## TASK DIRECTIONS:
The listing below contains a span that opens with the line containing "carried.location, carried.rotation_quaternion = m.translation, q" and closes with the line containing "scene.view_settings.keyframe_insert(path, frame=frame(t))". Return that span exactly.

## SOURCE DATA:
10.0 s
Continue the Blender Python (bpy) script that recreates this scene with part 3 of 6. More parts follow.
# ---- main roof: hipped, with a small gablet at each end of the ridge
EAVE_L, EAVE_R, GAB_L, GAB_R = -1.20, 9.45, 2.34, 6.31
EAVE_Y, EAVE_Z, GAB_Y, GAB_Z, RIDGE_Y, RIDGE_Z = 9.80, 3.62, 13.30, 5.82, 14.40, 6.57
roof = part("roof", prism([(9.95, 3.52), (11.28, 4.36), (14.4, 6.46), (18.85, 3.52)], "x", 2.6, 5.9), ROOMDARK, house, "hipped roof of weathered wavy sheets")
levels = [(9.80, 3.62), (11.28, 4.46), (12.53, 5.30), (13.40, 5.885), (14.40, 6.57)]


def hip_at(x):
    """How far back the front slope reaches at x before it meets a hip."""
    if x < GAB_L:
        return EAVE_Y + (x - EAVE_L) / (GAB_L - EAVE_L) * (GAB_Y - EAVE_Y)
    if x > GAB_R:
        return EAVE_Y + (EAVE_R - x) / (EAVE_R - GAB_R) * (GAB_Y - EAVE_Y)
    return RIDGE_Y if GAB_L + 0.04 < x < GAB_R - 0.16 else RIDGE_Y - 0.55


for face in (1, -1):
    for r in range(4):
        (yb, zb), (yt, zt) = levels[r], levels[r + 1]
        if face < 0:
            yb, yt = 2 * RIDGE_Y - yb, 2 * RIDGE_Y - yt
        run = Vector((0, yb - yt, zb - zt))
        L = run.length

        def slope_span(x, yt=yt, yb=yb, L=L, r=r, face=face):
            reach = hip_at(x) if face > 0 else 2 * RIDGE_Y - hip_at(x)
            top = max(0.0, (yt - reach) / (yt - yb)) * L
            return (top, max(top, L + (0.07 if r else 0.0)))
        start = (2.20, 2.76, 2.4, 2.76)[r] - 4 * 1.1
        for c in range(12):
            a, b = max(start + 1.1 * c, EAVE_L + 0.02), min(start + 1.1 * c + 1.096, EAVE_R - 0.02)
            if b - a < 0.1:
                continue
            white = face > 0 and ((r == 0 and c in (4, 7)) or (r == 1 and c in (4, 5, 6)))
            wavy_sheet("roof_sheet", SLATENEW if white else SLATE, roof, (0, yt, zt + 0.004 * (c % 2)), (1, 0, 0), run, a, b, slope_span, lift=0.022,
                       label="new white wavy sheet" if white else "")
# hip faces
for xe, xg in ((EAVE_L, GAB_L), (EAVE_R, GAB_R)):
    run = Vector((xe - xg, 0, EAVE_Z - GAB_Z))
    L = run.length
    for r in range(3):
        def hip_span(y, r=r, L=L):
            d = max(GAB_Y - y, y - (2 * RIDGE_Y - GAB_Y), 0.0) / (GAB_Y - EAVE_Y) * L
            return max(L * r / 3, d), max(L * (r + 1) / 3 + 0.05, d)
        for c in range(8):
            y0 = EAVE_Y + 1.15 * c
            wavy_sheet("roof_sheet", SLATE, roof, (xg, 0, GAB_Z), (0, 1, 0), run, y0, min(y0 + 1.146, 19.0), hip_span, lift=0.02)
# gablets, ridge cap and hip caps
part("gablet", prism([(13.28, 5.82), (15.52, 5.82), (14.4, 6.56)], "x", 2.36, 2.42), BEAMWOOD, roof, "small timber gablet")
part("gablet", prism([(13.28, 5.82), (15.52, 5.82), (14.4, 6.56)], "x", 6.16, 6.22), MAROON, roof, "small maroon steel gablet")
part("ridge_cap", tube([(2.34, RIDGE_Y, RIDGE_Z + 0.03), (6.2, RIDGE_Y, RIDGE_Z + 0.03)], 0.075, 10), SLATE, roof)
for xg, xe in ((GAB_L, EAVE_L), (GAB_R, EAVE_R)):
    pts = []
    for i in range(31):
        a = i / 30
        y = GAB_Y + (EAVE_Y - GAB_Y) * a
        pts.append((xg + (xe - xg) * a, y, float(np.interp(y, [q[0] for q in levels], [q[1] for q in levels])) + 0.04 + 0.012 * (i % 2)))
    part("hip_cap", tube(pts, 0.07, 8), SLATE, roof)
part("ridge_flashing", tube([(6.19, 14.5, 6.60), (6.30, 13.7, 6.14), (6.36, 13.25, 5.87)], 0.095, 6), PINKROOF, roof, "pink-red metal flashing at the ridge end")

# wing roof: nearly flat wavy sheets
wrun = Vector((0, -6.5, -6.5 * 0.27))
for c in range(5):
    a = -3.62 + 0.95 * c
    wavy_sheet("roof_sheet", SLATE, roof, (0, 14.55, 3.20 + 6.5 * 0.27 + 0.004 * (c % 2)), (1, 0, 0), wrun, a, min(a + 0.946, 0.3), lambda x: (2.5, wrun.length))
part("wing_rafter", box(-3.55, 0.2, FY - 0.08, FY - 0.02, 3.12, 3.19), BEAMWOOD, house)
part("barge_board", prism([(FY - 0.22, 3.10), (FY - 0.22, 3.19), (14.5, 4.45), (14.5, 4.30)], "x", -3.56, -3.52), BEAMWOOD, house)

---

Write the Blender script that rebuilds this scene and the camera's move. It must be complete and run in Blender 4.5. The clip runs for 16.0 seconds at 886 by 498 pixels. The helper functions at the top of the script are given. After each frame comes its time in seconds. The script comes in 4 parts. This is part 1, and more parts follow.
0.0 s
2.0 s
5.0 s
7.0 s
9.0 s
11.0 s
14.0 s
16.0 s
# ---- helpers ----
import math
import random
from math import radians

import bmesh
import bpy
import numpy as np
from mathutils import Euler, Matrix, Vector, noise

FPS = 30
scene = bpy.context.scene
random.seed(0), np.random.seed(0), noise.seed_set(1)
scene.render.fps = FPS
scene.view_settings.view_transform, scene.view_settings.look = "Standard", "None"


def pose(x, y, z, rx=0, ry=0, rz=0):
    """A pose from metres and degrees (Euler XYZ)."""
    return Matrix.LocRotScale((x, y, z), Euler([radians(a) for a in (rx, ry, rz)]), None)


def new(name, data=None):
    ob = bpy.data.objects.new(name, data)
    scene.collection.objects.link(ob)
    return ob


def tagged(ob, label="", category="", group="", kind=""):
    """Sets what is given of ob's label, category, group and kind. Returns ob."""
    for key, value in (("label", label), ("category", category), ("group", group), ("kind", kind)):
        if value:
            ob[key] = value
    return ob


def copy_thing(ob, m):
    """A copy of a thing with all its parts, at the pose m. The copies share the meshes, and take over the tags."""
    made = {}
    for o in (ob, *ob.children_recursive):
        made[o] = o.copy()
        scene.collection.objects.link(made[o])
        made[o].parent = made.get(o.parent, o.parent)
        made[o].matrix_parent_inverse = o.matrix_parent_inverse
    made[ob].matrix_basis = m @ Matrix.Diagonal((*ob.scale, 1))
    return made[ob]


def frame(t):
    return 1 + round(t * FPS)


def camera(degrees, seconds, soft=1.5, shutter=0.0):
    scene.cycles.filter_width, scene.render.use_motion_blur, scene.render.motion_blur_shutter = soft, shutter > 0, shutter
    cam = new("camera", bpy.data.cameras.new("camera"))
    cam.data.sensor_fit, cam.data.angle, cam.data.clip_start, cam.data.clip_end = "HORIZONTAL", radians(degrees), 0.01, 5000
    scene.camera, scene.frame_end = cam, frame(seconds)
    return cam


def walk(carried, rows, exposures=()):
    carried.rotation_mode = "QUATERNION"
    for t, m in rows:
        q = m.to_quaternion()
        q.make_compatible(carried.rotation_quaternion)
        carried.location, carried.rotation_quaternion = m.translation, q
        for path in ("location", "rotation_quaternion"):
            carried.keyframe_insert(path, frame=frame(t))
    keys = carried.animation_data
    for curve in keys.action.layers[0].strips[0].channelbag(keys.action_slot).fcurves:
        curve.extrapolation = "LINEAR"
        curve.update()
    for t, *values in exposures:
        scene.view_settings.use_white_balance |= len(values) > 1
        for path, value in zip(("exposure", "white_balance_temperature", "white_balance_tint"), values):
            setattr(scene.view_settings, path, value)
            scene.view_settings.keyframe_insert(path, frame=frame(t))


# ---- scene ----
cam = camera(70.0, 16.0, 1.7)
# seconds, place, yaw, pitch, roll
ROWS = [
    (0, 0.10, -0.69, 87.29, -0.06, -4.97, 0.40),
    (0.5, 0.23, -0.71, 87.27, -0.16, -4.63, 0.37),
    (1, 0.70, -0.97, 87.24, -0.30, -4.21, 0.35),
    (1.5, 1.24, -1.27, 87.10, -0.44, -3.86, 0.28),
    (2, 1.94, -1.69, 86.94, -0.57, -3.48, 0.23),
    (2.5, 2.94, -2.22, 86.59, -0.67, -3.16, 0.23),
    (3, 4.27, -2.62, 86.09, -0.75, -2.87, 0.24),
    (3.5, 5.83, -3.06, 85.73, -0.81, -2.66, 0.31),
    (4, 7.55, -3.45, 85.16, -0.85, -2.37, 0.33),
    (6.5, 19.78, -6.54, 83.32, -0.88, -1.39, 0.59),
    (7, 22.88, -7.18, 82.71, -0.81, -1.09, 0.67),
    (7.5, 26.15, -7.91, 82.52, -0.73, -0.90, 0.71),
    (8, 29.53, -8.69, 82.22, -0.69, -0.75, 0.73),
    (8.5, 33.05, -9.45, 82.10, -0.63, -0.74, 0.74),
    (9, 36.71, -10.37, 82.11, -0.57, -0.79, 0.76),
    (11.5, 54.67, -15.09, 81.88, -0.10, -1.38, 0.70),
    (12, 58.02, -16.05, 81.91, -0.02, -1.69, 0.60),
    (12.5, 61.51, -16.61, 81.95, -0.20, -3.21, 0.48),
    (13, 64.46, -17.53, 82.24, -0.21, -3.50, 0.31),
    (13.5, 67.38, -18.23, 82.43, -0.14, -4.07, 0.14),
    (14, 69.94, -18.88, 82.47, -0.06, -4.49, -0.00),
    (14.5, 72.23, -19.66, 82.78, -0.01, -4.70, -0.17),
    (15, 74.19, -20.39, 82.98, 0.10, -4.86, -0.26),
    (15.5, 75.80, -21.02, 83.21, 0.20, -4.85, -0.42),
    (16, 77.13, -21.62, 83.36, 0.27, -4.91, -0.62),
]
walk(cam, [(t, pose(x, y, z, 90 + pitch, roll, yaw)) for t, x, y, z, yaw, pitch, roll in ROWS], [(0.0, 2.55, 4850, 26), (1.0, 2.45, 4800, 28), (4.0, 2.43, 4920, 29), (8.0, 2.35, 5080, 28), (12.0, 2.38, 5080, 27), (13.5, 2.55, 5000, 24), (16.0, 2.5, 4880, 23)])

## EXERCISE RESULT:
        carried.location, carried.rotation_quaternion = m.translation, q
        for path in ("location", "rotation_quaternion"):
            carried.keyframe_insert(path, frame=frame(t))
    keys = carried.animation_data
    for curve in keys.action.layers[0].strips[0].channelbag(keys.action_slot).fcurves:
        curve.extrapolation = "LINEAR"
        curve.update()
    for t, *values in exposures:
        scene.view_settings.use_white_balance |= len(values) > 1
        for path, value in zip(("exposure", "white_balance_temperature", "white_balance_tint"), values):
            setattr(scene.view_settings, path, value)
            scene.view_settings.keyframe_insert(path, frame=frame(t))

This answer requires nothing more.